Now, this doesn't mean that conservative economics attained a permanent victory in England, right ideas never do.  The pure socialism of out-and-out nationalization has been replaced by the modern economic fascism of the administrative state where businesses are technically owned and controlled by private stockholders but in reality can hardly change a light bulb without the say-so of a pettifogging bureaucrat.  In this, America is little different from England; neither Mr. Obama or Mr. Cameron are Communists who actually want to own the means of production, but their governments make sure they wholly control them just the same.

Mrs. Thatcher spent the last years of her life in the fog of dementia.  This was a desperate shame for freedom lovers the world around but was probably a mercy to her.  A Mrs. Thatcher who retained her full faculties would be pounding on the table in fury at what has become of her beloved nation, and her almost as beloved cousins across the pond.

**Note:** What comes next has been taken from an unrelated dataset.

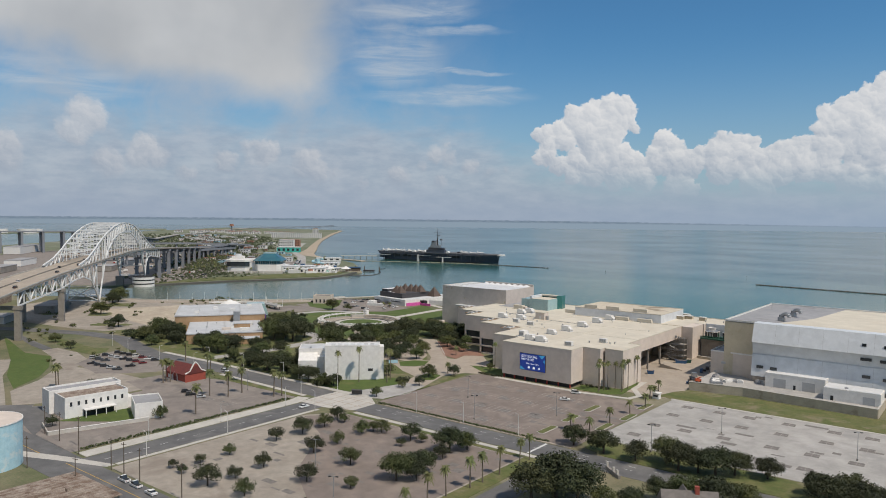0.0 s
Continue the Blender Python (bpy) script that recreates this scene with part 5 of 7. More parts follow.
# art museum
art = thing("art_museum", -278, 192, 0, 0, "white and charcoal art museum with bronze pyramid roofs", "museum")
part("white_base", slab([(0, 2), (44, -2.8), (55, 42), (50, 62), (8, 58)], 0, 6.0), "white", art)
part("white_roof", slab([(0.6, 2.6), (43.6, -2.0), (54.2, 42), (49.4, 61.4), (8.4, 57.4)], 5.8, 6.06), "roof_white", art)
part("dark_block", slab([(2, 8), (35, 3.5), (38.5, 40), (6, 44)], 6.0, 10.6), "char", art, "charcoal upper storey")
part("dark_block", slab([(2.5, 10), (12, 9), (12, 36), (4.5, 37)], 10.6, 13.0), "char", art)
part("dark_roof", slab([(3, 10.5), (11.5, 9.5), (11.5, 35.5), (5, 36.5)], 12.9, 13.05), "roof_white", art)
part("terrace_roof", slab([(12.5, 8), (24, 6.5), (24, 14), (12.5, 15)], 10.5, 10.8), "roof_white", art)


def pyramid(x, y, w, z, h):
    bm = bmesh.new()
    v = [bm.verts.new(p) for p in ((-w, -w, 0), (w, -w, 0), (w, w, 0), (-w, w, 0))]
    t = bm.verts.new((0, 0, h))
    for i in range(4):
        bm.faces.new((v[i], v[(i + 1) % 4], t))
    bm.faces.new(v[::-1])
    ob = part("pyramid_roof", bm, "pyramid", art, "bronze pyramid skylight")
    ob.matrix_basis = pose(x, y, z, 0, 0, -6)


for x, y in ((16, 29.4), (23.2, 29.8), (29.2, 30.2), (34.6, 31.0), (27, 10), (20.5, 12)):
    pyramid(x, y, 4.3, 10.5, 7.4)
pyramid(43, 42, 5.3, 6.0, 9.6)
part("pink_wall", slab([(44.2, -1.5), (44.8, -1.6), (48.9, 14), (48.3, 14)], 0, 3.0), "pink", art, "bright pink entrance wall")
part("pink_wall", slab([(51, 12.4), (62, 12.4), (62, 13), (51, 13)], 0.2, 2.4), "pink", art)
part("entry_shade", slab([(44.3, 14), (53, 14), (54, 18), (46, 18)], 0, 4.5), "dark", art)
part("lettering_bar", cube(28, 40, -2.0, -0.9, 3.6, 4.4), "char", art).matrix_basis = pose(0, 0, 0, 0, 0, -5.5)
part("service_door", cube(2, 8, 0.9, 2.1, 0, 3.2), "dark", art).matrix_basis = pose(0, 0, 0, 0, 0, -5.5)
wing = thing("museum_wing", -226, 236, 0, 8, "white museum wing with white pyramid skylights", "museum")
part("wall", cube(0, 26, 0, 40, 0, 9.0), "white", wing)
part("roof", cube(0.3, 25.7, 0.3, 39.7, 8.9, 9.1), "roof_white", wing)
part("step_wall", cube(2, 24, 14, 40, 9.0, 11.0), "white", wing)
part("garden_wall", cube(-2, 24, -22, -21.2, 0, 4.5), "white", wing)
for k in range(3):
    bm = bmesh.new()
    v = [bm.verts.new(p) for p in ((-3.4, -3.4, 0), (3.4, -3.4, 0), (3.4, 3.4, 0), (-3.4, 3.4, 0))]
    t = bm.verts.new((0, 0, 5.0))
    for i in range(4):
        bm.faces.new((v[i], v[(i + 1) % 4], t))
    bm.faces.new(v[::-1])
    part("skylight_pyramid", bm, "white", wing).matrix_basis = pose(6 + k * 7.2, 36, 11.0, 0, 0, 45)
hut = thing("waterfront_pavilion", -313, 146, 0, 36.4, "tan waterfront pavilion with a brown flat roof", "building")
part("wall", cube(0, 17, 0, 12, 0, 5.6), "beige", hut)
part("roof", cube(0.4, 16.6, 0.4, 11.6, 6.6, 6.9), "shingle", hut, "brown flat roof")
part("parapet", parapet([(0, 0), (17, 0), (17, 12), (0, 12)], 5.6, 7.6, 0.5), "beige", hut)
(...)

But today, we have an advantage that Margaret Thatcher never did: her own example.  She rescued her nation from a far worse morass of government control than we see today, and achieved greater heights of victory than, really, any American conservative ever has.

The Iron Lady has taken her only turn, to dust.  Her record stands as an embodiment and proof that it can be done, and always will.

Now, like Mrs. Thatcher herself, we need only to believe in the strength of our principles and get out there and do it.